All’età della pensione da Ordinario militare non è seguita quella da vescovo.
Proprio così. I generali di corpo d’armata, cui l’Ordinario è parificato, scadono al compimento dei 65 anni di età. Nel 1989 lasciai l’incarico. Dopo l’esperienza di una diocesi che è una circoscrizione personale, senza un territorio preciso, il papa me ne affidò una che è geograficamente ben definita: la Chiesa di Siena-Colle di Val d’Elsa-Montalcino.
Com’è stato il ritorno a un ministero pastorale più diretto?
Molto positivo, nonostante inizialmente i rapporti tra Chiesa e politica locale fossero un tesi.
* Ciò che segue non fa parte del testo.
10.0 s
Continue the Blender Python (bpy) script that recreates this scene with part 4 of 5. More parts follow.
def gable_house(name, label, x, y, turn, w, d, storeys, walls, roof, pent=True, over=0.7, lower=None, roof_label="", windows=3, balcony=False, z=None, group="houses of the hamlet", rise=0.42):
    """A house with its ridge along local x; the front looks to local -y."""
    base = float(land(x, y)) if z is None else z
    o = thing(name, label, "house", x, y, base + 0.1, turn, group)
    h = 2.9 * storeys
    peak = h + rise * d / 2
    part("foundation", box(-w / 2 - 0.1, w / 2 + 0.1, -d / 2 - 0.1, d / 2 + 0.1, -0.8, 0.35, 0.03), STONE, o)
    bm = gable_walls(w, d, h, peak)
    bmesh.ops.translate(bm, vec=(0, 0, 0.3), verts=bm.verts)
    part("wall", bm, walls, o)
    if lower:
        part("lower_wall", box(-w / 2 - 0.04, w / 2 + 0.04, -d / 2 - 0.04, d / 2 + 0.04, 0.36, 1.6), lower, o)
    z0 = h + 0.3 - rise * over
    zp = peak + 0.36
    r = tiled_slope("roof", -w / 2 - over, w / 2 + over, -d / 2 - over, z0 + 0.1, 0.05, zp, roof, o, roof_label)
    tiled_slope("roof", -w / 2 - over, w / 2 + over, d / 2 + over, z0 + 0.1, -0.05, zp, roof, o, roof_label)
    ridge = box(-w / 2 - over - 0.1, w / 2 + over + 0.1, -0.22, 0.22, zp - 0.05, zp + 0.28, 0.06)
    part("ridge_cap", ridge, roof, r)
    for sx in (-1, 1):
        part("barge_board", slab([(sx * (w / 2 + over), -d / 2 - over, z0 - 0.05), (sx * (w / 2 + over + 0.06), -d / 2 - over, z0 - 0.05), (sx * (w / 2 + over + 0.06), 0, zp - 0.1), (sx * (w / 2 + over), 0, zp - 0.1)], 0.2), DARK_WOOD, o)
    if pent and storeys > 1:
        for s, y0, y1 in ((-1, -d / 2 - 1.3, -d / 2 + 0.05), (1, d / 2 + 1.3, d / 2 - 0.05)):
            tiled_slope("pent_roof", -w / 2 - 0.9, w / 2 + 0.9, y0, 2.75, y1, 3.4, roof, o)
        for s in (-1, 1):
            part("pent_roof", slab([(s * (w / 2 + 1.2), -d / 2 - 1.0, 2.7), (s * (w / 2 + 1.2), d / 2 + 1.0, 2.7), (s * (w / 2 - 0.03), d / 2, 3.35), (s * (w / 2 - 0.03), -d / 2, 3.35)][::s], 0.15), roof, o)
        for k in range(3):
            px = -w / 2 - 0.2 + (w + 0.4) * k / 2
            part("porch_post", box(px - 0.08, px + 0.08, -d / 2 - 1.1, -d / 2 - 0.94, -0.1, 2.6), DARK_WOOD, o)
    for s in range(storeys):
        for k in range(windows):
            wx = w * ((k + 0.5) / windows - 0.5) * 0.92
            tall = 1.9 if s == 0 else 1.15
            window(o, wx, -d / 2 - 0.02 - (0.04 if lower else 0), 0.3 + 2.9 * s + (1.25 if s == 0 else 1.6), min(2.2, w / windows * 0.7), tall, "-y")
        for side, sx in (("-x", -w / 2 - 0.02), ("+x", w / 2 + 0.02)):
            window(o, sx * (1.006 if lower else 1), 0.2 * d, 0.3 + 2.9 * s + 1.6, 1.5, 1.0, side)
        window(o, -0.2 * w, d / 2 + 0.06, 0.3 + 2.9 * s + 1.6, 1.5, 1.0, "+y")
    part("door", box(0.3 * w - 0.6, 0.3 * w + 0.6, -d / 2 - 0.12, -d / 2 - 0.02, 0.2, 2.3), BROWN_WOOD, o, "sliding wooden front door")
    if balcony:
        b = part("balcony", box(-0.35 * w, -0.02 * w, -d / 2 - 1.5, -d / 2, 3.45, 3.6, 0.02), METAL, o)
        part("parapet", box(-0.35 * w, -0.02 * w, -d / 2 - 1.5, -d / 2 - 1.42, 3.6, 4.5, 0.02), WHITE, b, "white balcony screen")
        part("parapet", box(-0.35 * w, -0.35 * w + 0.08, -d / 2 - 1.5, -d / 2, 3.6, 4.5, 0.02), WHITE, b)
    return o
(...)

Ho compiuto due visite pastorali all’arcidiocesi, incontrando il popolo di Dio nella realtà in cui vive. Ho avuto anche l’occasione di organizzare eventi unici, che hanno vivacizzato la fede dei senesi, come il Congresso eucaristico nazionale nel 1994.
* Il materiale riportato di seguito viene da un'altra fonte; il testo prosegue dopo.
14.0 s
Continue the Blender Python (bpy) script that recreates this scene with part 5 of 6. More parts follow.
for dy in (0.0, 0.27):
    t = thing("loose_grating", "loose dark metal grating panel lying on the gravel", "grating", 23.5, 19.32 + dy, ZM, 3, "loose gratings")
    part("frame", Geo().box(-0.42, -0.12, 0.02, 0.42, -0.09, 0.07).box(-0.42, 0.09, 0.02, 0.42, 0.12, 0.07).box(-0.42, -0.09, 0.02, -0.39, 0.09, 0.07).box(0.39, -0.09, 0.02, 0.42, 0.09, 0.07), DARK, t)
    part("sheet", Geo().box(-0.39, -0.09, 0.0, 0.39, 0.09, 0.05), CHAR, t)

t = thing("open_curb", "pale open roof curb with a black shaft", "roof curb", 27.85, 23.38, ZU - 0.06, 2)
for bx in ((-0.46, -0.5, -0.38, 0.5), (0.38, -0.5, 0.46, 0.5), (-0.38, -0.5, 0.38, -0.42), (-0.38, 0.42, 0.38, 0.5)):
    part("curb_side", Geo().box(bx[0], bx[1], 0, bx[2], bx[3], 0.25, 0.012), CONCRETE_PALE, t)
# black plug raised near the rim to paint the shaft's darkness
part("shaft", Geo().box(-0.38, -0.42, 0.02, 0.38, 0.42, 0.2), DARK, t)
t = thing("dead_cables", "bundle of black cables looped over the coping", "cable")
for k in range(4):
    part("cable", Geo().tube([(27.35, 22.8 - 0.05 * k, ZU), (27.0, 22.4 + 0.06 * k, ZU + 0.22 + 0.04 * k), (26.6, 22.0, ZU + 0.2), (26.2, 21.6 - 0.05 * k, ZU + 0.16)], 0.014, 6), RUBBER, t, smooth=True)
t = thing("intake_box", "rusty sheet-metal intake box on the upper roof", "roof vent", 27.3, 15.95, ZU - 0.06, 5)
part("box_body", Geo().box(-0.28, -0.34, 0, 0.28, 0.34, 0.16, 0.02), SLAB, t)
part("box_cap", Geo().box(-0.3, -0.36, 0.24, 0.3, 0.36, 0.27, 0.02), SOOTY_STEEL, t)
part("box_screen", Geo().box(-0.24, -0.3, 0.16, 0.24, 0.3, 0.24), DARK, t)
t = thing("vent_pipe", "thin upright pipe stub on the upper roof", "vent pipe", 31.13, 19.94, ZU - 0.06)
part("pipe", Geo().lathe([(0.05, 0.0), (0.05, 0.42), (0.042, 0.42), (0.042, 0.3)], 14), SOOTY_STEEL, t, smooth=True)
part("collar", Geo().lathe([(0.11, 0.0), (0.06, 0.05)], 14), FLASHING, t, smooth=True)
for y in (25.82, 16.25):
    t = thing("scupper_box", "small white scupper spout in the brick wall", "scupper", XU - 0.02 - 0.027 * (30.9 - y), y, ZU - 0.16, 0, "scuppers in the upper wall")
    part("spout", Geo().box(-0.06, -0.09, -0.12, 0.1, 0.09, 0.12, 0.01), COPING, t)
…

Arrivano i 75 anni, l’età in cui i vescovi diocesani presentano la rinuncia al Papa.
La trasmisi a Giovanni Paolo II nel 1999. Le rifiutò, dicendo al cardinale Re, che allora era in Segreteria di stato: “Bonicelli? Sta meglio di me. Che rimanga lì!”. E rimasi ancora due anni. Poi nel 2001 ho fatto ritorno nella mia diocesi di Bergamo. Da allora vivo accanto al Santuario di Stezzano, dove faccio ancora quello che posso per dare il mio contributo alla vita della Chiesa.
Guardando a questi cento anni, qual è il ricordo più vivo?
Le persone. Degli incarichi mi importa poco. Ho sempre cercato l’umanità in tutti. La stessa che vedevo nella mia mamma, quando da bambino mi affidava alla Madonna del Rosario. La stessa umanità che osservavo nel curato di Vilminore, don Virginio Daina. É grazie al suo esempio, semplice e autentico, che ho scelto di essere prete.
Da quando è diventato sacerdote, 77 anni fa, la Chiesa ha cambiato volto: in peggio o in meglio?
A prima vista si direbbe in peggio: fedeli in calo e vocazioni che scarseggiano. Ma in questi giorni ho fatto delle riflessioni: vedo più gente pronta ad aiutare gli altri. Vuol già dire essere cristiani.
Un pensiero che riassuma la sua vita?
Il motto episcopale che mi accompagna da quasi cinquant’anni: “Omnibus omnia factus”. Sono le parole di Paolo ai Corinzi: “mi sono fatto tutto a tutti”. É quello che cerco di fare da cent’anni.